The steep price of another Election Day

The day off given to workers on Election Day costs Israeli economy billions of shekels - this year, the cost is doubled by repeat elections.

Shimon Cohen ,

Voting (illustrative)
Voting (illustrative)
Steven Fruitsmaak

The vacation day on Election Day cost about NIS 2.5 billion to the Israeli economy. Attorney Daphne Shmuelevitz, an expert in labor laws who is a leader in the opposition to the concept spoke with Arutz Sheva about the issue.

"This [sum] is only the loss [to employers] for its payments to employees for a workday," Shmuelevitz said. "There is another NIS 2.5 billion that is incurred by the election day itself - payments to the employees at election committees and polling stations - which means that it is about NIS 5 billion - and that is a lot of money."

What options are there to prevent this huge financial loss? "We checked what other countries do and found out that a complete vacation day from work is not common," Shmuelevitz continued. "Some countries have elections on the weekends but that's not feasible for us due to Sabbath observance. Some countries allow leave during the workday at the expense of the employer but limits it to two or three hours."

"There are quite a few countries that use alternative means of voting. You don't have to vote at the voting station - you can vote online or by early voting in envelopes. There are alternative solutions. In Australia, you get a vacation day but you're obligated to vote and if you don't it's a criminal violation and you're fined. It's a small fine but is carries significance since it's punitive. In Italy, in the past, they would publish a list of people who didn't vote in the newspaper. They would use social shaming to encourage voting."

"When we check what the voting percentage is during the workday, we see that most voters arrive [at the voting stations] after 4 p.m. That means that you can work for a half a day or more and still exercise your right to vote."

Shmuelevitz adds that election days have become more frequent and vacation days are even taken on election days for local councils. And recently the law was amended to allow for a day off even on voting days for primaries, which means more days of loss to the economy.
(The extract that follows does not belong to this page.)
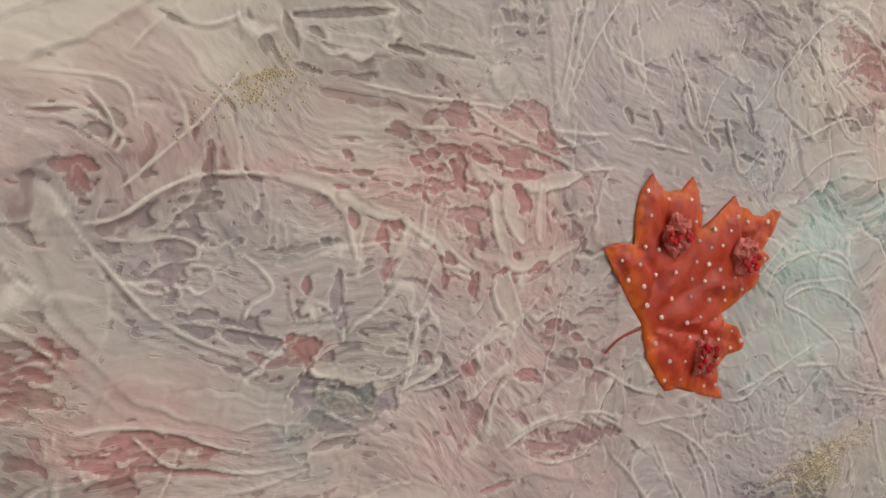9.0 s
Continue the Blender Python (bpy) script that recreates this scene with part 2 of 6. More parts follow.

Recently, a proposal came up that anyone who doesn't vote and fails to present a confirmation of voting from the election committee to their employer won't receive a vacation day and will be forced to bear the expense. However, Shmeulevitz added that the proposal was rejected because of opposition from the Histadrut and its representatives in the Knesset, as well as its past senior members who are in the Knesset, such as Minister Chaim Katz, Amir Peretz and Avi Nissenkorn.

"It came up about a year ago by Shraga Brosh, president of the Manufacturers' Association, but the Association didn't fight for it. It is impossible to promote such a move without the support of the largest labor organization - the Histadrut."

"A compromise in which the employer bears all the burden is very rare compared to other modern countries. I offer another compromise - half a day off - but not to lose an entire day's work over and over again at the expense of the employer," Shmuelevitz concluded.